Exercise requirements →
Write every line out verbatim and omit the pictures.

Stored data →
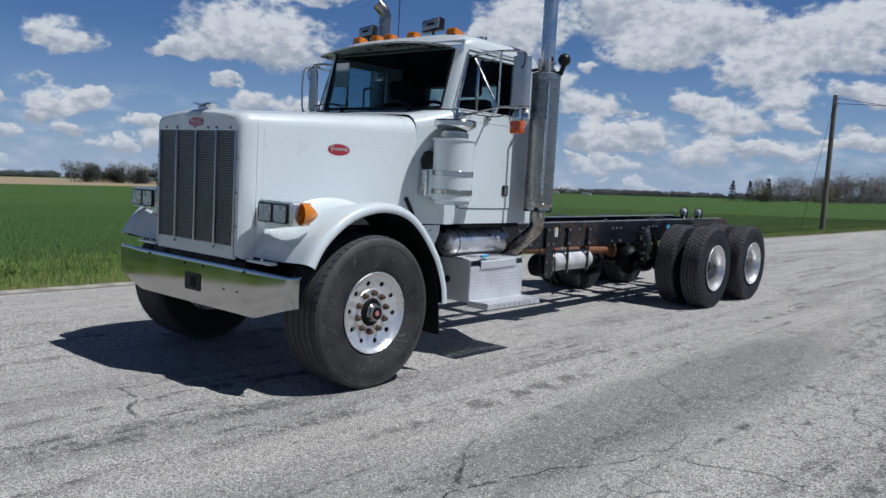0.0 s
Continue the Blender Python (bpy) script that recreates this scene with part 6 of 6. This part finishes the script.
wood("roadside_trees", "row of budding trees near the road", BARE_WOOD, line_spots((-138, 395), (-25, 330), 66, 25, 5), 14.0, 25, 560, 0.44, 0.22)
wood("yellow_willow", "yellow-green budding tree in the row", SPRING_WOOD, [(-132, 392), (-95, 372)], 10.5, 26, 300, 0.5, 0.4)
FAR = 0.26
# FAR_WOOD and HILL_WOOD belts carry their haze in the leaf colour
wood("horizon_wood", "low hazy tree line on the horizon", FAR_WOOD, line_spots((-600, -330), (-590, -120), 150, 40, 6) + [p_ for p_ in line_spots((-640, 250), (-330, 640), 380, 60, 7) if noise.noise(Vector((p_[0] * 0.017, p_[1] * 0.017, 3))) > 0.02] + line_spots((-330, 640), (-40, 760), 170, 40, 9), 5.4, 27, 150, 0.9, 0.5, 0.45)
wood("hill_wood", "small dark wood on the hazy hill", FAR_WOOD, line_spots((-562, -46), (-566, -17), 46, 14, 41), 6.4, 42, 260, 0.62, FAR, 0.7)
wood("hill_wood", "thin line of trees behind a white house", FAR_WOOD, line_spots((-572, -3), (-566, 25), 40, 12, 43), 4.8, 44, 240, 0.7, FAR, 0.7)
wood("green_clump", "fresh green clump of trees beyond the stubble", SPRING_WOOD, line_spots((-556, 30), (-556, 39), 9, 6, 45), 7.6, 46, 320, 0.5, FAR, 0.75)
wood("green_clump", "dark green clump of trees beyond the stubble", DARK_WOOD, line_spots((-557, 38), (-557, 47), 9, 6, 47), 7.2, 48, 320, 0.5, FAR, 0.75)
wood("village_trees", "bare trees round the far houses", BARE_WOOD, line_spots((-566, 64), (-556, 148), 74, 16, 49), 8.0, 50, 240, 0.48, FAR, 0.4)
wood("village_trees", "dark evergreen trees among the far houses", DARK_WOOD, line_spots((-560, 78), (-556, 140), 15, 10, 51), 6.8, 52, 240, 0.42, FAR, 0.5)
wood("low_wood", "low wood behind the stubble field, haze put into its grey", FAR_WOOD, line_spots((-590, 150), (-610, 262), 150, 24, 53), 5.2, 54, 200, 0.8, 0.32, 0.6)

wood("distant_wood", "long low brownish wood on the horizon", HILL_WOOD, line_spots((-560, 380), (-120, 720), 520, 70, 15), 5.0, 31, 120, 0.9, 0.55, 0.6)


def conifer(x, y, h, seed):
    rng = np.random.default_rng(seed)
    z = land(x, y) - 0.3
    tree = thing("conifer", "dark spruce tree standing in the tree row", "tree", (x, y, z))
    bm = fresh()
    rod(bm, (0, 0, 0), (0, 0, h), h * 0.02, h * 0.004, 8)
    part("trunk", bm, BARK, tree)
    vs, fs = [], []
    for k in range(26):
        t = k / 25
        r = h * 0.27 * (1 - t) ** 0.85 * rng.uniform(0.8, 1.15)
        for _ in range(16):
            a = rng.uniform(0, 6.283)
            q = r * rng.uniform(0.5, 1.0)
            p = np.array((q * math.cos(a), q * math.sin(a), h * (0.08 + 0.92 * t) - q * 0.25))
            i = len(vs)
            vs.extend((p + d).tolist() for d in rng.normal(size=(3, 3)) * np.array((0.45, 0.45, 0.2)))
            fs.append((i, i + 1, i + 2))
    me = bpy.data.meshes.new("needles")
    me.from_pydata(vs, [], fs)
    me.materials.append(CONIFER)
    part("needles", me, None, tree)


conifer(-146, 392, 10.5, 1)
conifer(-139, 396, 10.5, 2)
conifer(-128, 390, 11.5, 3)


def build_pole():
    x, y = -5.95, 36.8
    pole = thing("utility_pole", "leaning weathered wooden utility pole in the verge", "utility pole", (x, y, land(x, y)))
    part("pole_shaft", rod(fresh(), (0, 0, -0.3), (0.0, 0.05, 6.4), 0.125, 0.10, 14), POLE_WOOD, pole)
    bm = fresh()
    rod(bm, (0, -0.05, 6.0), (0, -0.05, 6.3), 0.02, seg=8)
    rod(bm, (0.10, 0, 5.9), (0.16, 0, 5.95), 0.03, seg=8)
    part("insulator", bm, GALVANISED, pole)
    bm = fresh()
    hose(bm, [(0.1, 0, 6.25), (10, 22, 6.0), (20, 44, 6.3)], 0.012, 5)
    hose(bm, [(0.1, 0, 6.0), (8, -4, 5.3), (26, -10, 4.9)], 0.012, 5)
    hose(bm, [(0, 0, 6.2), (-0.4, -0.3, 3.0), (-0.8, -0.6, 0.0)], 0.008, 5)
    part("wire", bm, PLASTIC, pole)


build_pole()


def fence_post(x, y):
    p = thing("fence_post", "weathered wooden fence post at the field margin", "fence post", (x, y, land(x, y)), "fence posts")
    part("post", rod(fresh(), (0, 0, -0.2), (0, 0, 0.95), 0.06, 0.055, 8), POLE_WOOD, p)


for x_, y_ in ([(-131, -8), (-131, -3.5), (-132, 1), (-133, 6), (-134, 10), (-134, 11.5), (-135, 13), (-135, 14.5), (-136, 16), (-137, 19), (-125, -14), (-122, -21), (-119, -28), (-116, -36), (-113, -44)]):
    fence_post(x_, y_)


def far_pole(x, y, h):
    p = thing("utility_pole", "thin pale utility pole in front of the far wood", "utility pole", (x, y, land(x, y)), "far poles")
    part("pole_shaft", rod(fresh(), (0, 0, -0.3), (0, 0, h), 0.16, 0.12, 8), POLE_WOOD, p)
    part("crossarm", box(fresh(), -0.06, 0.06, -0.7, 0.7, h - 0.7, h - 0.55), POLE_WOOD, p)


for x_, y_, h_ in ((-318, 273, 4.9), (-300, 294, 5.2), (-290, 336, 5.6)):
    far_pole(x_, y_, h_)


def farm_building(x, y, w, d, h, turn, wall, roof, label):
    b = thing("farm_building", label, "building", (x, y, land(x, y)))
    m = Matrix.Rotation(radians(turn), 4, "Z")
    bm = fresh()
    box(bm, -w, w, -d, d, -0.5, h)
    bmesh.ops.transform(bm, matrix=m, verts=bm.verts)
    part("wall", bm, wall, b)
    bm = fresh()
    prism(bm, [(-d * 1.06, h), (d * 1.06, h), (0, h + d * 0.55)], "x", -w * 1.03, w * 1.03)
    bmesh.ops.transform(bm, matrix=m, verts=bm.verts)
    part("roof", bm, roof, b)
    for k in (-0.6, 0.0, 0.6):
        part("window", box(fresh(), k * w - 0.6, k * w + 0.6, d, d + 0.05, h * 0.3, h * 0.75), PLASTIC, b, at=m)


for x_, y_, w_, d_, h_, r_, lab_ in ((-318, 496, 3.4, 1.6, 1.1, 20, "long white farm building far beyond the field"), (-296, 505, 3.0, 1.6, 0.9, 10, "low white barn far beyond the field"), (-560, 60, 2.4, 1.8, 1.3, 40, "small white house among far trees"),
                                    (-560, 118, 2.2, 1.8, 1.2, 0, "small white house by the tree line"), (-520, -28, 2, 1.8, 1.8, 0, "white house beside the wood"), (-420, 300, 3, 2.2, 1.8, 30, "white farmhouse behind the trees")):
    farm_building(x_, y_, w_, d_, h_, r_, GREY_WHITE, GALVANISED, lab_)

Solved exercise →
0.0 s
Continue the Blender Python (bpy) script that recreates this scene with part 6 of 6. This part finishes the script.
wood("roadside_trees", "row of budding trees near the road", BARE_WOOD, line_spots((-138, 395), (-25, 330), 66, 25, 5), 14.0, 25, 560, 0.44, 0.22)
wood("yellow_willow", "yellow-green budding tree in the row", SPRING_WOOD, [(-132, 392), (-95, 372)], 10.5, 26, 300, 0.5, 0.4)
FAR = 0.26
# FAR_WOOD and HILL_WOOD belts carry their haze in the leaf colour
wood("horizon_wood", "low hazy tree line on the horizon", FAR_WOOD, line_spots((-600, -330), (-590, -120), 150, 40, 6) + [p_ for p_ in line_spots((-640, 250), (-330, 640), 380, 60, 7) if noise.noise(Vector((p_[0] * 0.017, p_[1] * 0.017, 3))) > 0.02] + line_spots((-330, 640), (-40, 760), 170, 40, 9), 5.4, 27, 150, 0.9, 0.5, 0.45)
wood("hill_wood", "small dark wood on the hazy hill", FAR_WOOD, line_spots((-562, -46), (-566, -17), 46, 14, 41), 6.4, 42, 260, 0.62, FAR, 0.7)
wood("hill_wood", "thin line of trees behind a white house", FAR_WOOD, line_spots((-572, -3), (-566, 25), 40, 12, 43), 4.8, 44, 240, 0.7, FAR, 0.7)
wood("green_clump", "fresh green clump of trees beyond the stubble", SPRING_WOOD, line_spots((-556, 30), (-556, 39), 9, 6, 45), 7.6, 46, 320, 0.5, FAR, 0.75)
wood("green_clump", "dark green clump of trees beyond the stubble", DARK_WOOD, line_spots((-557, 38), (-557, 47), 9, 6, 47), 7.2, 48, 320, 0.5, FAR, 0.75)
wood("village_trees", "bare trees round the far houses", BARE_WOOD, line_spots((-566, 64), (-556, 148), 74, 16, 49), 8.0, 50, 240, 0.48, FAR, 0.4)
wood("village_trees", "dark evergreen trees among the far houses", DARK_WOOD, line_spots((-560, 78), (-556, 140), 15, 10, 51), 6.8, 52, 240, 0.42, FAR, 0.5)
wood("low_wood", "low wood behind the stubble field, haze put into its grey", FAR_WOOD, line_spots((-590, 150), (-610, 262), 150, 24, 53), 5.2, 54, 200, 0.8, 0.32, 0.6)

wood("distant_wood", "long low brownish wood on the horizon", HILL_WOOD, line_spots((-560, 380), (-120, 720), 520, 70, 15), 5.0, 31, 120, 0.9, 0.55, 0.6)


def conifer(x, y, h, seed):
    rng = np.random.default_rng(seed)
    z = land(x, y) - 0.3
    tree = thing("conifer", "dark spruce tree standing in the tree row", "tree", (x, y, z))
    bm = fresh()
    rod(bm, (0, 0, 0), (0, 0, h), h * 0.02, h * 0.004, 8)
    part("trunk", bm, BARK, tree)
    vs, fs = [], []
    for k in range(26):
        t = k / 25
        r = h * 0.27 * (1 - t) ** 0.85 * rng.uniform(0.8, 1.15)
        for _ in range(16):
            a = rng.uniform(0, 6.283)
            q = r * rng.uniform(0.5, 1.0)
            p = np.array((q * math.cos(a), q * math.sin(a), h * (0.08 + 0.92 * t) - q * 0.25))
            i = len(vs)
            vs.extend((p + d).tolist() for d in rng.normal(size=(3, 3)) * np.array((0.45, 0.45, 0.2)))
            fs.append((i, i + 1, i + 2))
    me = bpy.data.meshes.new("needles")
    me.from_pydata(vs, [], fs)
    me.materials.append(CONIFER)
    part("needles", me, None, tree)


conifer(-146, 392, 10.5, 1)
conifer(-139, 396, 10.5, 2)
conifer(-128, 390, 11.5, 3)


def build_pole():
    x, y = -5.95, 36.8
    pole = thing("utility_pole", "leaning weathered wooden utility pole in the verge", "utility pole", (x, y, land(x, y)))
    part("pole_shaft", rod(fresh(), (0, 0, -0.3), (0.0, 0.05, 6.4), 0.125, 0.10, 14), POLE_WOOD, pole)
    bm = fresh()
    rod(bm, (0, -0.05, 6.0), (0, -0.05, 6.3), 0.02, seg=8)
    rod(bm, (0.10, 0, 5.9), (0.16, 0, 5.95), 0.03, seg=8)
    part("insulator", bm, GALVANISED, pole)
    bm = fresh()
    hose(bm, [(0.1, 0, 6.25), (10, 22, 6.0), (20, 44, 6.3)], 0.012, 5)
    hose(bm, [(0.1, 0, 6.0), (8, -4, 5.3), (26, -10, 4.9)], 0.012, 5)
    hose(bm, [(0, 0, 6.2), (-0.4, -0.3, 3.0), (-0.8, -0.6, 0.0)], 0.008, 5)
    part("wire", bm, PLASTIC, pole)


build_pole()


def fence_post(x, y):
    p = thing("fence_post", "weathered wooden fence post at the field margin", "fence post", (x, y, land(x, y)), "fence posts")
    part("post", rod(fresh(), (0, 0, -0.2), (0, 0, 0.95), 0.06, 0.055, 8), POLE_WOOD, p)


for x_, y_ in ([(-131, -8), (-131, -3.5), (-132, 1), (-133, 6), (-134, 10), (-134, 11.5), (-135, 13), (-135, 14.5), (-136, 16), (-137, 19), (-125, -14), (-122, -21), (-119, -28), (-116, -36), (-113, -44)]):
    fence_post(x_, y_)


def far_pole(x, y, h):
    p = thing("utility_pole", "thin pale utility pole in front of the far wood", "utility pole", (x, y, land(x, y)), "far poles")
    part("pole_shaft", rod(fresh(), (0, 0, -0.3), (0, 0, h), 0.16, 0.12, 8), POLE_WOOD, p)
    part("crossarm", box(fresh(), -0.06, 0.06, -0.7, 0.7, h - 0.7, h - 0.55), POLE_WOOD, p)


for x_, y_, h_ in ((-318, 273, 4.9), (-300, 294, 5.2), (-290, 336, 5.6)):
    far_pole(x_, y_, h_)


def farm_building(x, y, w, d, h, turn, wall, roof, label):
    b = thing("farm_building", label, "building", (x, y, land(x, y)))
    m = Matrix.Rotation(radians(turn), 4, "Z")
    bm = fresh()
    box(bm, -w, w, -d, d, -0.5, h)
    bmesh.ops.transform(bm, matrix=m, verts=bm.verts)
    part("wall", bm, wall, b)
    bm = fresh()
    prism(bm, [(-d * 1.06, h), (d * 1.06, h), (0, h + d * 0.55)], "x", -w * 1.03, w * 1.03)
    bmesh.ops.transform(bm, matrix=m, verts=bm.verts)
    part("roof", bm, roof, b)
    for k in (-0.6, 0.0, 0.6):
        part("window", box(fresh(), k * w - 0.6, k * w + 0.6, d, d + 0.05, h * 0.3, h * 0.75), PLASTIC, b, at=m)


for x_, y_, w_, d_, h_, r_, lab_ in ((-318, 496, 3.4, 1.6, 1.1, 20, "long white farm building far beyond the field"), (-296, 505, 3.0, 1.6, 0.9, 10, "low white barn far beyond the field"), (-560, 60, 2.4, 1.8, 1.3, 40, "small white house among far trees"),
                                    (-560, 118, 2.2, 1.8, 1.2, 0, "small white house by the tree line"), (-520, -28, 2, 1.8, 1.8, 0, "white house beside the wood"), (-420, 300, 3, 2.2, 1.8, 30, "white farmhouse behind the trees")):
    farm_building(x_, y_, w_, d_, h_, r_, GREY_WHITE, GALVANISED, lab_)